The final draft goes before the DLBA Board of Directors for a vote on March 8. That same day, the DLBA will release a long-awaited report that includes an assessment roll for the PBID that reflects the pricing in the final draft.

The councilmembers associated with the PBID – Robert Garcia and Suja Lowenthal – have yet to take a position on the management plan.

DLBA Addresses Promenade Maintenance District Issue

With regard to the first draft management plan, a point of contention for residents living in the redevelopment agency’s established Promenade Area Maintenance District (PAMD) was that the benefits of the district would be duplicated by those provided through the PBID.

There are four parcels on The Promenade, with one between Broadway and 3rd Street left to be developed. According to Kojian, that area is expected to be complete later this year. The PAMD does not go into effect until the entire district is finished.

According to Larson, the DLBA has worked with the redevelopment agency to ensure that the scope of the PAMD would not include services like pressure washing and sidewalk sweeping. The Promenade district would be responsible for capital replacement costs, he said, like replacing light bulbs. Larson described the agreement as a service to the residents affected by the PAMD, “because not every property is going to be paying into the maintenance district. . . . Existing properties, like [the] Insurance Exchange [building], the old Blue Café building, the Renaissance Hotel – they are not contributing to this maintenance district.
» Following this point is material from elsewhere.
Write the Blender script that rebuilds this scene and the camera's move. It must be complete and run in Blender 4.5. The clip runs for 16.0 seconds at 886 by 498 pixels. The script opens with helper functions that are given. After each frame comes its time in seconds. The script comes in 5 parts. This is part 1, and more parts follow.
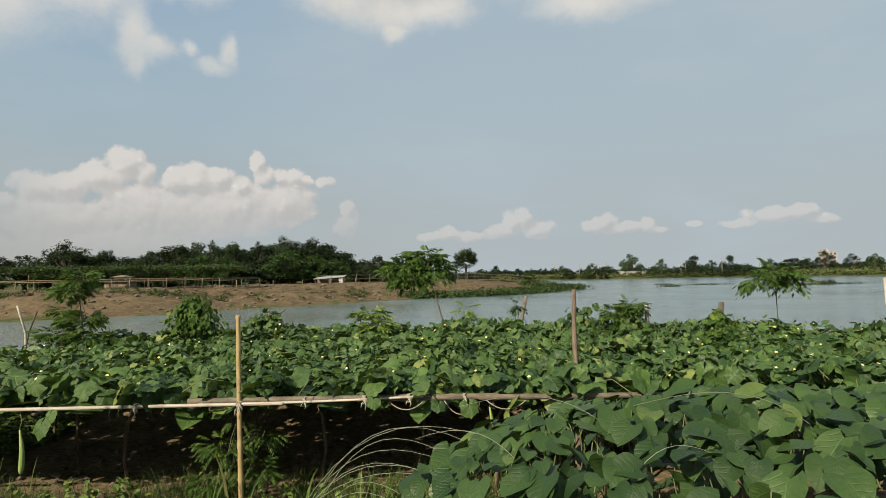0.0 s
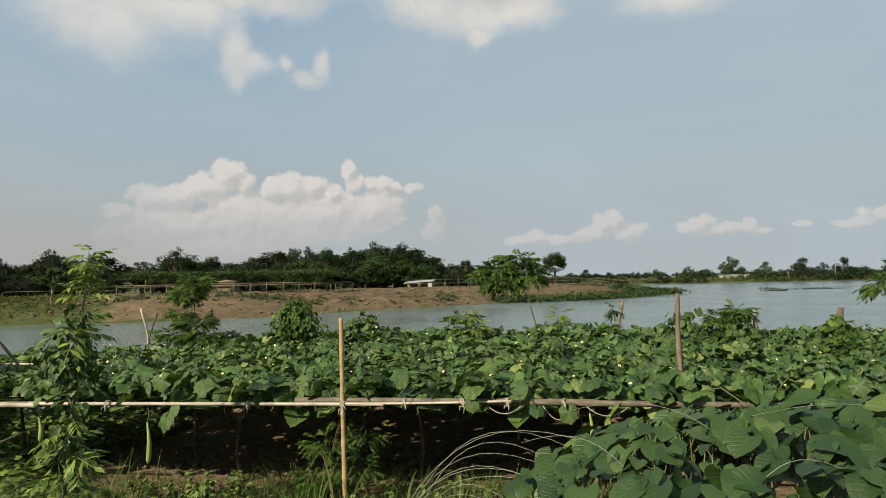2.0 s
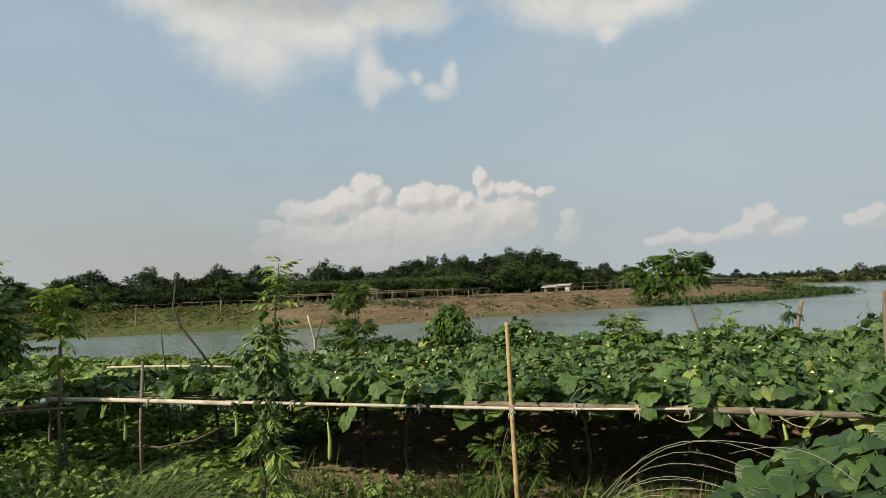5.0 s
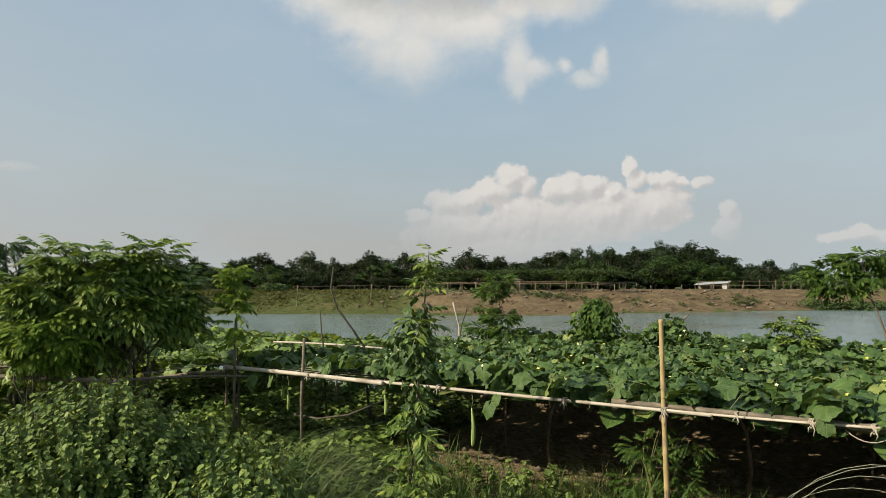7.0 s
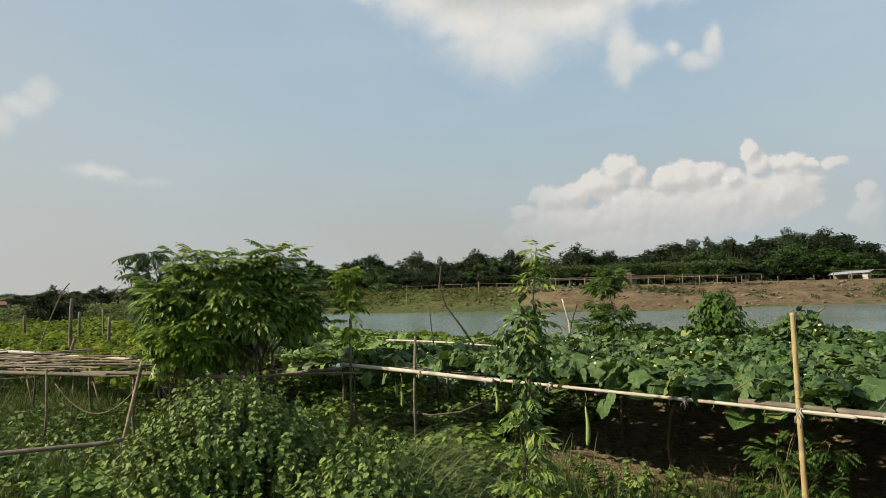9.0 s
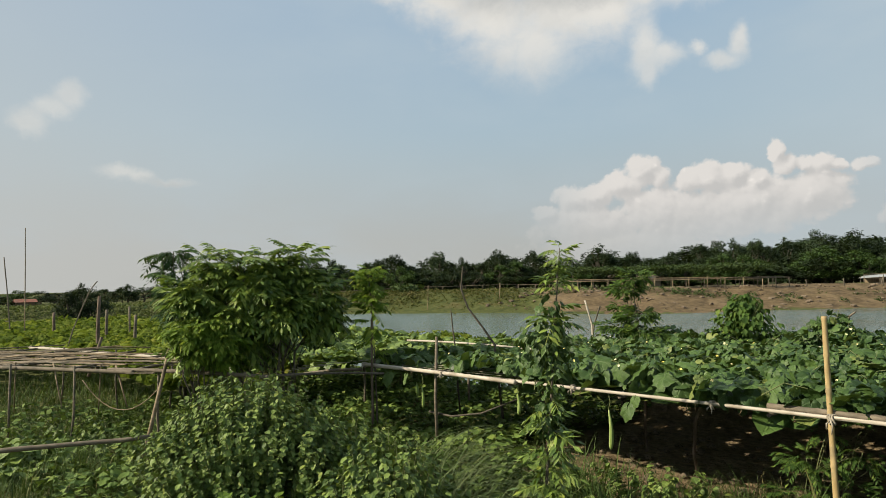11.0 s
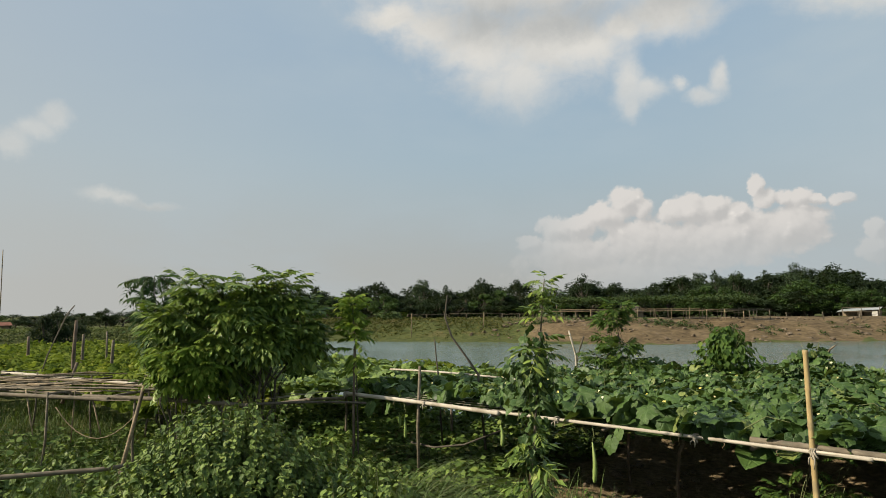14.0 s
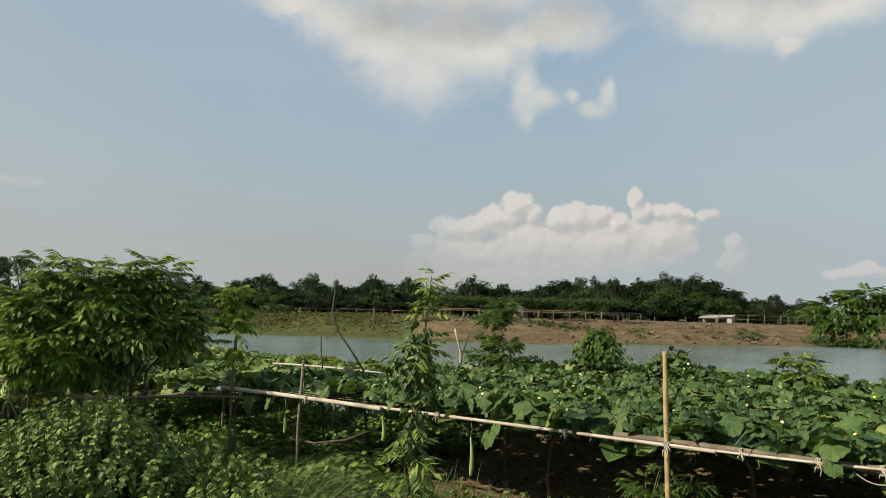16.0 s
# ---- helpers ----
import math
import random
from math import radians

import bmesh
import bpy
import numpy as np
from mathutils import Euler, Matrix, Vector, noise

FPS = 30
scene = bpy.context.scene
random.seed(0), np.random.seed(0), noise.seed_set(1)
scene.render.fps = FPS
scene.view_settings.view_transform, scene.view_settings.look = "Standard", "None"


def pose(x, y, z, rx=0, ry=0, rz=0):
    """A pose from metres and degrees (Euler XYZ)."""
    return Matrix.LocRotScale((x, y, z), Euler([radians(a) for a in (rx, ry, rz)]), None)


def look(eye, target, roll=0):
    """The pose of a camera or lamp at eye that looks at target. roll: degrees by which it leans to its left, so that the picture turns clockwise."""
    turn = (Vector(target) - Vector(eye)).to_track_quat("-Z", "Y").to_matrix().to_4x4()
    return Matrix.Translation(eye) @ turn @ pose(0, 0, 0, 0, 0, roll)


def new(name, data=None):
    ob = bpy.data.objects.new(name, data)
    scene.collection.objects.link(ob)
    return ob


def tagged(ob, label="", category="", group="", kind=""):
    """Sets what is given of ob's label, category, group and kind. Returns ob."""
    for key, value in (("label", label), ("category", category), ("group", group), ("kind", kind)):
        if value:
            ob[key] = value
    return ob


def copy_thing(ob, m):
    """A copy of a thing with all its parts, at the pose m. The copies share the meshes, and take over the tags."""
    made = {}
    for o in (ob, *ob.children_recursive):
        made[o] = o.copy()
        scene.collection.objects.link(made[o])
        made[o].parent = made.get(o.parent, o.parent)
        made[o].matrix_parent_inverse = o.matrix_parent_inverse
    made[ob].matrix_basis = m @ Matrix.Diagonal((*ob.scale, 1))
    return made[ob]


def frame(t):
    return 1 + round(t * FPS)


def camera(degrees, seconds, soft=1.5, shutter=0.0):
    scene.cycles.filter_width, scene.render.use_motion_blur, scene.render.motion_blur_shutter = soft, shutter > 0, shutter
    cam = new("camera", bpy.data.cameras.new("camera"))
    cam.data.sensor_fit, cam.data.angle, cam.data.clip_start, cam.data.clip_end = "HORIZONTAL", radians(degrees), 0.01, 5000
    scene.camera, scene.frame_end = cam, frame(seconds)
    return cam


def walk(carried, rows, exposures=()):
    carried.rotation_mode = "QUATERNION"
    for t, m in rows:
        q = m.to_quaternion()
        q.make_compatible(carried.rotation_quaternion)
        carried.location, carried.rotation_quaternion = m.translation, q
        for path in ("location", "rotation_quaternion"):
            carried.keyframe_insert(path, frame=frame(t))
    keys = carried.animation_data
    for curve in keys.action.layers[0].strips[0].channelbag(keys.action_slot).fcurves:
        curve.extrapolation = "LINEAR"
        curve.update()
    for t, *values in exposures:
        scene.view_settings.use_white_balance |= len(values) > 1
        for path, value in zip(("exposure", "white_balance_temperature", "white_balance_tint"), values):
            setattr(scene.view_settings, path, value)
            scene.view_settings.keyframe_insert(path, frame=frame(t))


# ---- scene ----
cam = camera(71.0, 16.0, soft=0.5)
METRES, EYE, TILT, LEAN, TURN = 8.0, 1.5, 0.0, 0.0, 0.0
PATH = [
    (0, (-0.043, -0.09, 1.757), (-0.041, 1.908, 1.847), -1.1),
    (0.5, (-0.061, -0.094, 1.757), (-0.154, 1.902, 1.847), -1.1),
    (1, (-0.071, -0.102, 1.761), (-0.238, 1.889, 1.86), -1.5),
    (1.5, (-0.083, -0.111, 1.761), (-0.29, 1.876, 1.872), -1.3),
    (2, (-0.108, -0.111, 1.757), (-0.386, 1.867, 1.866), -1.2),
    (2.5, (-0.131, -0.124, 1.755), (-0.47, 1.844, 1.862), -1.0),
    (3, (-0.157, -0.133, 1.758), (-0.559, 1.823, 1.884), -1.4),
    (3.2, (-0.166, -0.134, 1.76), (-0.585, 1.817, 1.897), -1.4),
    (5.3, (-0.351, -0.149, 1.75), (-1.099, 1.702, 1.875), -1.7),
    (5.5, (-0.359, -0.147, 1.744), (-1.146, 1.688, 1.857), -1.1),
    (6, (-0.372, -0.146, 1.747), (-1.263, 1.641, 1.863), -0.9),
    (6.5, (-0.369, -0.139, 1.751), (-1.354, 1.597, 1.875), -1.3),
    (7, (-0.376, -0.139, 1.751), (-1.476, 1.527, 1.869), -0.1),
    (7.5, (-0.37, -0.138, 1.75), (-1.553, 1.471, 1.861), -0.9),
    (8, (-0.372, -0.137, 1.748), (-1.639, 1.408, 1.847), -1.3),
    (8.5, (-0.384, -0.129, 1.748), (-1.702, 1.373, 1.849), -1.2),
    (9, (-0.39, -0.129, 1.748), (-1.757, 1.327, 1.863), -1.4),
    (9.5, (-0.397, -0.13, 1.746), (-1.792, 1.298, 1.864), -1.2),
    (10, (-0.401, -0.131, 1.746), (-1.812, 1.282, 1.868), -1.1),
    (12.5, (-0.423, -0.086, 1.745), (-1.84, 1.32, 1.862), -1.0),
    (13, (-0.409, -0.116, 1.744), (-1.806, 1.309, 1.881), -1.0),
    (13.5, (-0.416, -0.118, 1.748), (-1.796, 1.317, 1.926), -0.5),
    (14, (-0.417, -0.116, 1.752), (-1.791, 1.322, 1.96), -0.3),
    (14.5, (-0.413, -0.12, 1.752), (-1.777, 1.325, 1.981), -0.1),
    (15, (-0.413, -0.122, 1.75), (-1.74, 1.357, 1.977), 0.3),
    (15.5, (-0.406, -0.111, 1.745), (-1.649, 1.441, 1.963), 0.9),
    (16, (-0.386, -0.109, 1.748), (-1.494, 1.543, 1.948), 1.5),
]
walk(cam, [(t, look(eye, target, roll)) for t, eye, target, roll in PATH],
     exposures=[(0.0, -0.13), (3.0, -0.12), (6.5, -0.06), (9.5, 0.02), (12.5, 0.0), (14.5, -0.10), (16.0, -0.12)])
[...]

What we are able to do as well is reduce that overall burden on the new residents by removing that element of the scope, so they’re not the only ones contributing to it now because PBID attributes those costs equitably.”

Both Kojian and Larson suggested homeowners associations of other owner-occupied residential properties in the PBID follow suit, if they haven’t already, to update their service levels and fees according to those being provided through the PBID.